- Born: 1940 (age 85–86)
- Known for: Former CEO, Tchibo
- Spouse: married
- Children: 2
- Parent(s): Max Herz Ingeburg Herz
- Relatives: Michael Herz (brother) Wolfgang Herz (brother) Daniela Herz-Schnoekel (sister) Joachim Herz (brother, deceased)

= Günter Herz =

German businessman (born 1940)

Günter Herz (born 1940) is a German businessman, former CEO of the German coffee shop and retail chain Tchibo.

==Early life==
Günter Herz is the son of Max Herz and Ingeburg Herz. Max Herz co-founded Tchibo in 1949 with Carl Tchilinghiryan.

==Career==
Tchibo is 100% owned by three members of the Herz family, Ingeburg Herz (Max Herz's widow), and two of her sons, Michael and Wolfgang Herz.

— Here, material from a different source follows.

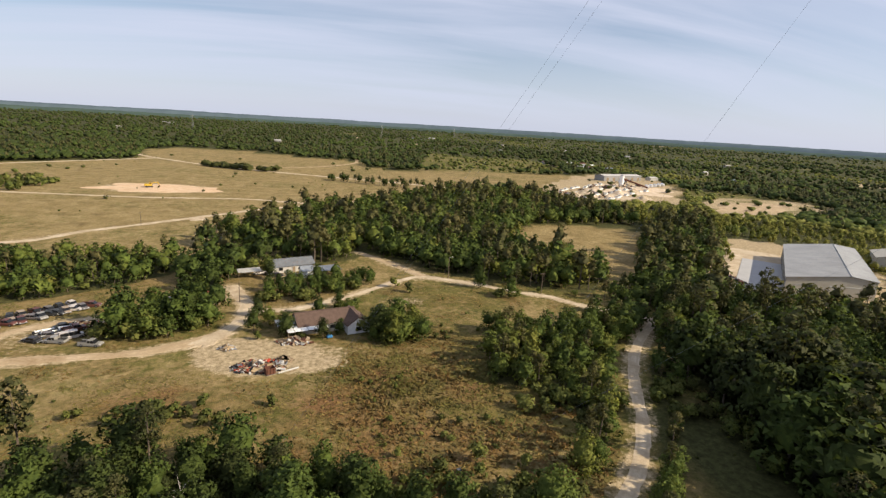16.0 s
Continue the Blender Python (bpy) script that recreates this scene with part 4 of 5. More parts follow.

In 2003, they bought out their brother, Günter, and sister, Daniela Herz-Schnoekel's 40% stake. In 2008, their brother Joachim died in a motorboat accident.

According to Forbes, Herz has a net worth of $2.8 billion, as of May 2015.

==Personal life==
Herz is married with two children, and lives in Hamburg.